Determine the proper way to store media files on the website by analyzing the nature of the files (e.g., sizes, types, quantity), as well as how they will be used (e.g., do they need security, resizing, or watermarking).
We recommend storing most files in the standard media library which stores the files on the disk by default. Furthermore, this approach also provides the easiest path to using a CDN. We recommend avoiding serving files from attachments or the content tree unless you need functionality that can only be provided this way.
- Use the CMS.File page type for storing files in the content tree when you need features like workflow, multilingual support, search, permissioning, and categorization (tags or categories).

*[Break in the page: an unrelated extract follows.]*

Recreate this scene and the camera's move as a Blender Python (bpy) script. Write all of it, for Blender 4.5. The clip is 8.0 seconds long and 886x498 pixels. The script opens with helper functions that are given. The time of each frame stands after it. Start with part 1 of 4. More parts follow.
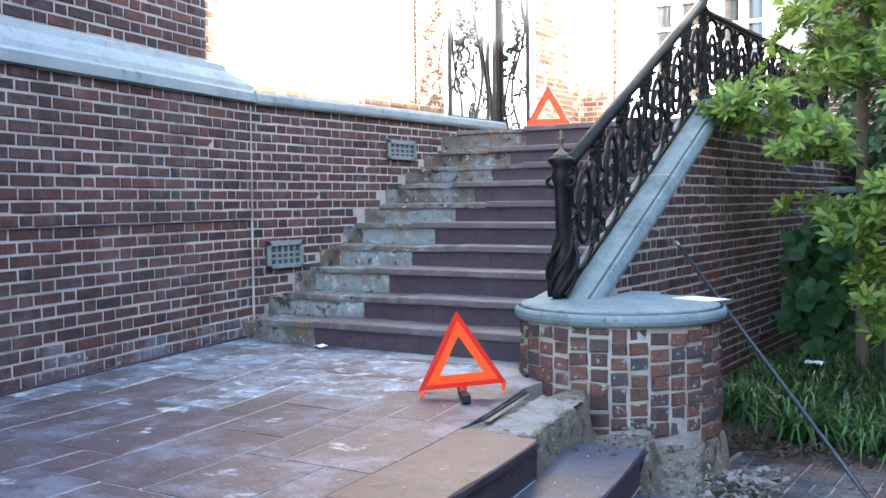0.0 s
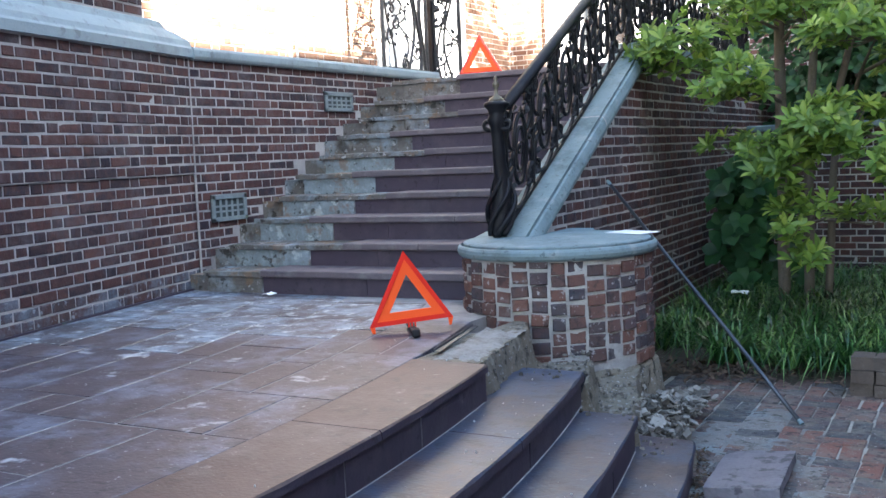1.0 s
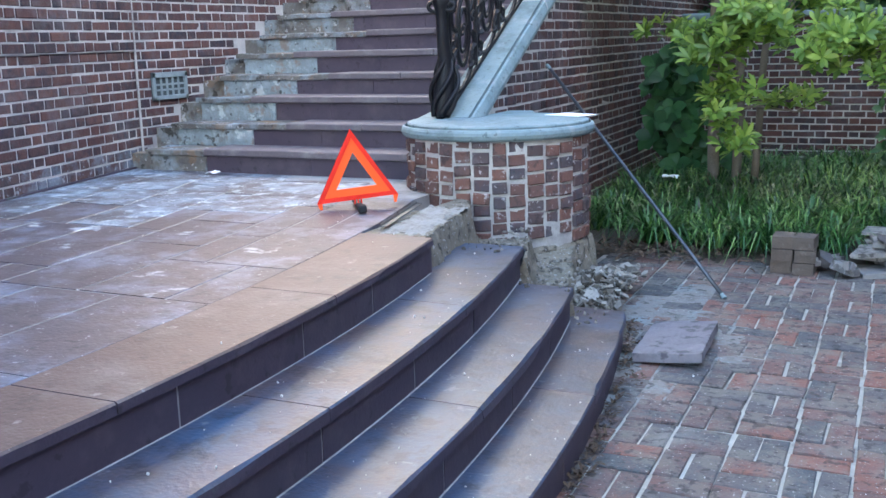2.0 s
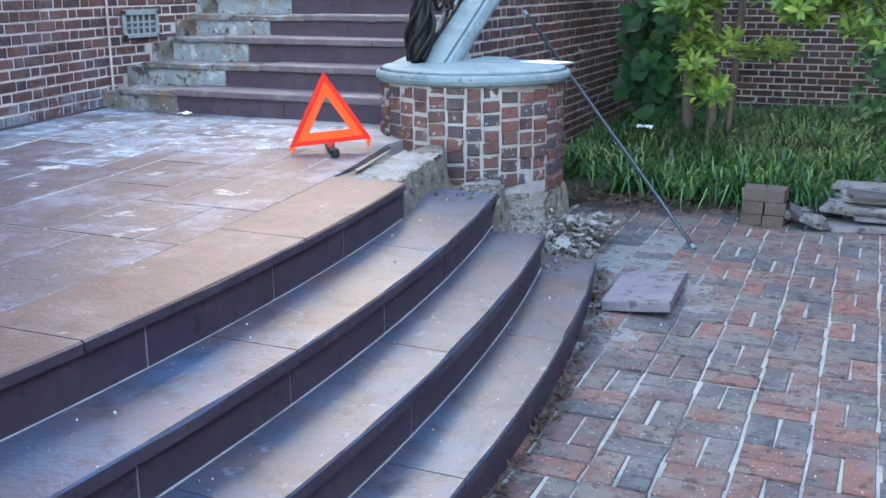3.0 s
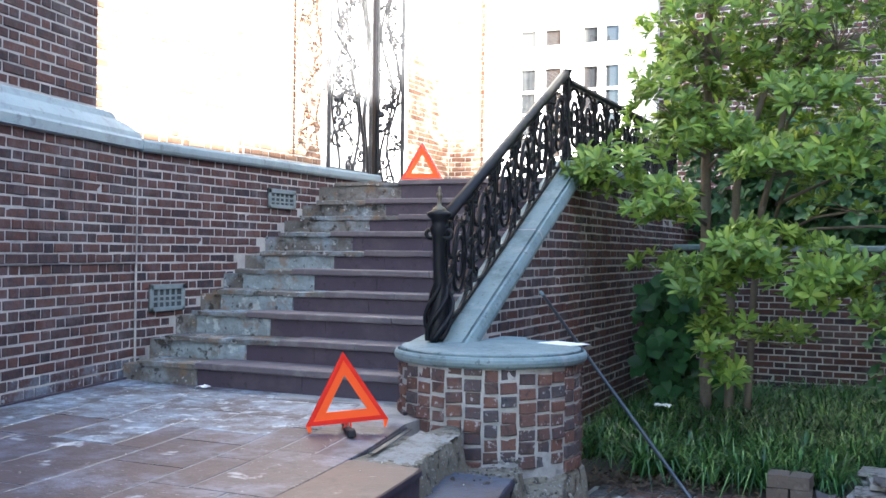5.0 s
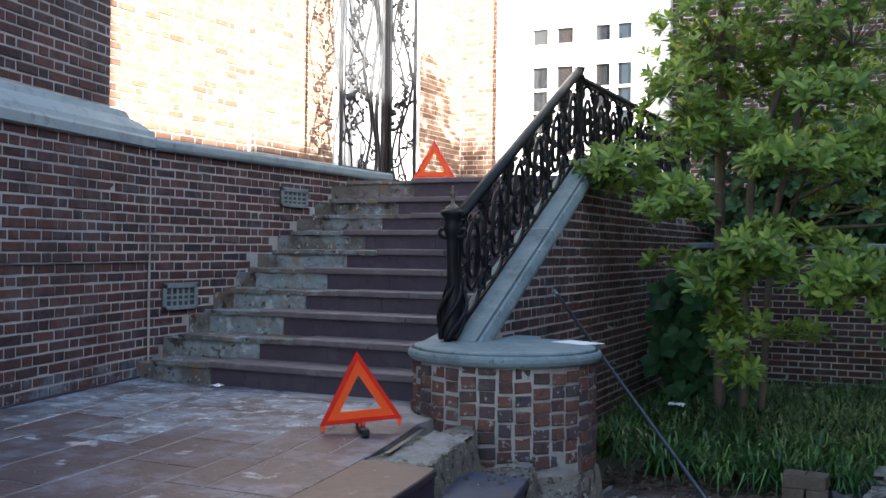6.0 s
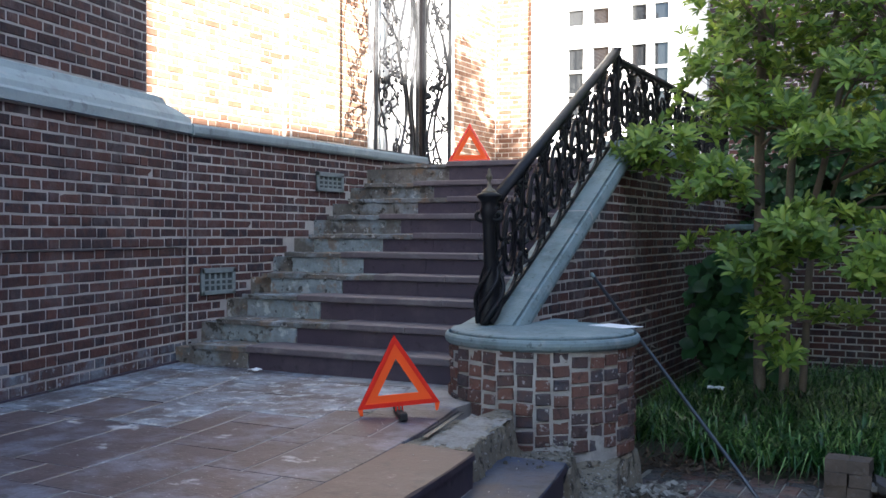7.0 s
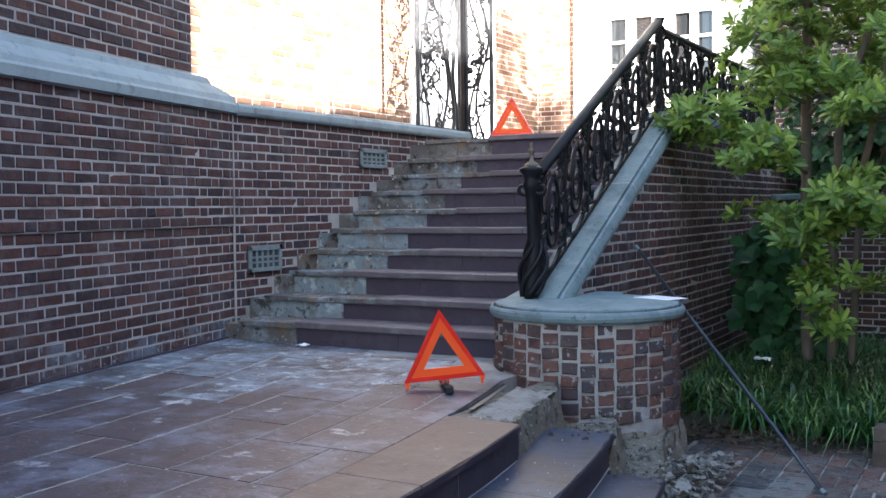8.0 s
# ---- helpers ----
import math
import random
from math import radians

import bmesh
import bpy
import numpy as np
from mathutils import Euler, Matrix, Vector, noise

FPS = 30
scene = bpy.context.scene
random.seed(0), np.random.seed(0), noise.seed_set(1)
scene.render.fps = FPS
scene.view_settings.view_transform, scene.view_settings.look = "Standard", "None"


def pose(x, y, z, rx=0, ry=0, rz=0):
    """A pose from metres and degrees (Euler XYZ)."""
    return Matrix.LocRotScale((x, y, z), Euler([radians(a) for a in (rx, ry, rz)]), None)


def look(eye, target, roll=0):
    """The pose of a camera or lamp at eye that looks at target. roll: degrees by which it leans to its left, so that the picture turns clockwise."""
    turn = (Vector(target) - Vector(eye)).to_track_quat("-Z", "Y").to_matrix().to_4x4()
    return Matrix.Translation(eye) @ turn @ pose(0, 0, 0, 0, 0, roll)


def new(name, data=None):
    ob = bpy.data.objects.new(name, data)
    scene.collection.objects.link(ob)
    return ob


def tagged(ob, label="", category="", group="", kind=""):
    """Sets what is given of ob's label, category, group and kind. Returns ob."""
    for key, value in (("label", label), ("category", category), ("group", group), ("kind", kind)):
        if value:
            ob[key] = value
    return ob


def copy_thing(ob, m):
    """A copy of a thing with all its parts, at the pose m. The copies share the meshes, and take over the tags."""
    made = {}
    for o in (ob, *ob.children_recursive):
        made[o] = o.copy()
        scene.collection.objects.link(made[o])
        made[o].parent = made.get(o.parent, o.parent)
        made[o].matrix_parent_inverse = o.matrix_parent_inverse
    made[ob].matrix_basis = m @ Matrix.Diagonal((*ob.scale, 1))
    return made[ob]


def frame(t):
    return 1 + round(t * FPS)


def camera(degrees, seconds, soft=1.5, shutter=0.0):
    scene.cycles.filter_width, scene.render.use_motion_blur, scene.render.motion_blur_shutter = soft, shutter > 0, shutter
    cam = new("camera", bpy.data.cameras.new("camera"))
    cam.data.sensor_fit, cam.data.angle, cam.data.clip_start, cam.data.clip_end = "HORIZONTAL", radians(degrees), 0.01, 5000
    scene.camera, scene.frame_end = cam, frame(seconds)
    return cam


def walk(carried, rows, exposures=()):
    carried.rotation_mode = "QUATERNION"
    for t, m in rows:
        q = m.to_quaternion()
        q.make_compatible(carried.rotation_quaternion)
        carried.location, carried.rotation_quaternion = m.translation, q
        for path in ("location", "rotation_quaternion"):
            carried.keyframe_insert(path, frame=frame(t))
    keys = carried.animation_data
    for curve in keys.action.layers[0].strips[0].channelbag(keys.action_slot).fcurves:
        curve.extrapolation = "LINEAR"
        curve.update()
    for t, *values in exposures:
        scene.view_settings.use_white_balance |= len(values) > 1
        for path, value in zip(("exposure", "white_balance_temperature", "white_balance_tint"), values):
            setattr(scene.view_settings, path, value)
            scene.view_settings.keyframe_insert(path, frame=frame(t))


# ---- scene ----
cam = camera(47.0, 8.0)

PATH = [
    (0, (-0.045, 0.456, 1.006), (-1.115, 2.144, 0.913), -0.6),
    (0.5, (0.049, 0.329, 0.997), (-0.976, 2.045, 0.934), -2.2),
    (1, (0.035, 0.204, 0.949), (-0.922, 1.95, 0.765), -2.5),
    (1.5, (0.057, 0.05, 0.931), (-0.829, 1.813, 0.607), -2.2),
    (2, (0.061, 0.0, 0.924), (-0.77, 1.773, 0.518), -1.5),
    (3.5, (0.069, 0.008, 0.912), (-0.705, 1.776, 0.389), 0.2),
    (4, (0.063, 0.008, 0.928), (-0.718, 1.774, 0.405), 0.4),
    (4.5, (0.036, 0.026, 1.004), (-0.778, 1.841, 0.795), 0.8),
    (5, (0.056, 0.002, 1.007), (-0.776, 1.821, 1.011), 0.7),
    (6.5, (0.015, 0.023, 1.014), (-0.857, 1.823, 1.003), 0.7),
    (7, (0.01, 0.031, 1.012), (-0.902, 1.811, 0.979), 0.3),
    (7.5, (0.025, 0.011, 1.013), (-0.926, 1.77, 0.956), -0.1),
    (8, (0.035, -0.006, 1.015), (-0.953, 1.731, 0.932), -0.6),
]
walk(cam, [(t, look(eye, target, roll)) for t, eye, target, roll in PATH],
     exposures=[(0, 3.74, 6180, 7.5), (0.5, 3.29, 6180, 7.5), (1.0, 3.37, 6180, 7.5), (1.5, 3.82, 6180, 7.5), (2.0, 4.02, 6180, 7.5), (3.5, 4.13, 6180, 7.5), (4.5, 4.08, 6180, 7.5), (5.0, 3.50, 6180, 7.5), (6.4, 2.41, 6250, 9), (7.0, 2.57, 6220, 9), (7.5, 2.73, 6180, 9), (8.0, 2.92, 6170, 9)])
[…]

- Avoid using the content tree if you plan to upload a large quantity of files or large size files as this can severely impact the performance.
- Use only when you need to associate file(s) with a specific page.
- Attachments follow the life cycle and restrictions of the page they are attached to.
- Use when you are storing a large number of files or storing large files.
- Use when you need to serve the files from a CDN.
- Create a custom smart search indexer if you need to search in a media library, as the binary data of media library files is not searchable by default.
- Avoid media libraries if you need to secure the files, as the files are always accessible (Note: you can restrict access to a media library in the administration interface, but the files are still public).
- Store your design assets on the file system in an organized way (e.g., images for a stylesheet should be stored in the App_Themes subfolder for the stylesheet they are related to).